In my quarterly meeting, we just spent a fair amount of time also talking about what is happening now vs. what would be ideal for youth programs in our Quarter and our yearly meeting. I think it was a good next step in developing better youth programs for Pacific Yearly Meeting.

One of the things that hasn't been mentioned here is the desire that young people be of service - to each other, to the Meeting, to the community, or to the global community. I think that is another good element of a FDS program.

5/16/2010 11:15 PM  
Blogger Lone Star Ma said...

I agree.
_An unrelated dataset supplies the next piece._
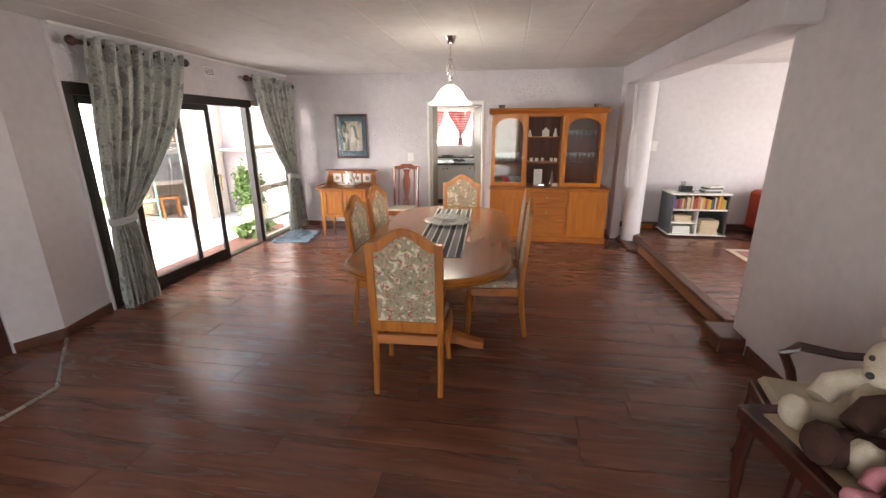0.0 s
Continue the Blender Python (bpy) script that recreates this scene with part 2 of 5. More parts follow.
WORKTOP = surf("dark_grey_laminate", (0.013, 0.012, 0.013), (0.024, 0.023, 0.024), 60, 0.12)
PLINTH = surf("black_plinth", (0.012, 0.012, 0.012), None, 6, 0.5)
CORNICE = surf("cherry_cornice", (0.36, 0.115, 0.05), (0.26, 0.08, 0.035), 3, 0.35, stretch=(1, 1, 6), coat=0.2)
STEEL = surf("brushed_steel", (0.50, 0.48, 0.455), (0.47, 0.45, 0.425), 3, 0.28, 0.0, 80, metal=1.0, stretch=(0.5, 12, 12))
CHROME = surf("chrome", (0.75, 0.74, 0.72), (0.68, 0.67, 0.66), 8, 0.1, metal=1.0)
KNOB = surf("pewter_knob", (0.28, 0.24, 0.20), (0.20, 0.17, 0.14), 30, 0.3, metal=1.0)
BRASS = surf("brass", (0.55, 0.38, 0.14), (0.42, 0.28, 0.10), 20, 0.28, metal=1.0)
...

With much less than a handful of kids, it is likely that ours will be doing most of their acts of service in other groups like Girl Scouts and with family as mine do but our teens (then 2, but now 1) did raise money for the AFSC by having people at Yearly Meeting making a donation to sign the border of the Peace Quilt and they have served at the soup kitchen, etc. Mostly our families are very involved in various causes all the time and our work overlaps anyways. Our Meeting could probably do a better job in tying the work our members do back to Meeting some way but it is hard when we are too small for Committees.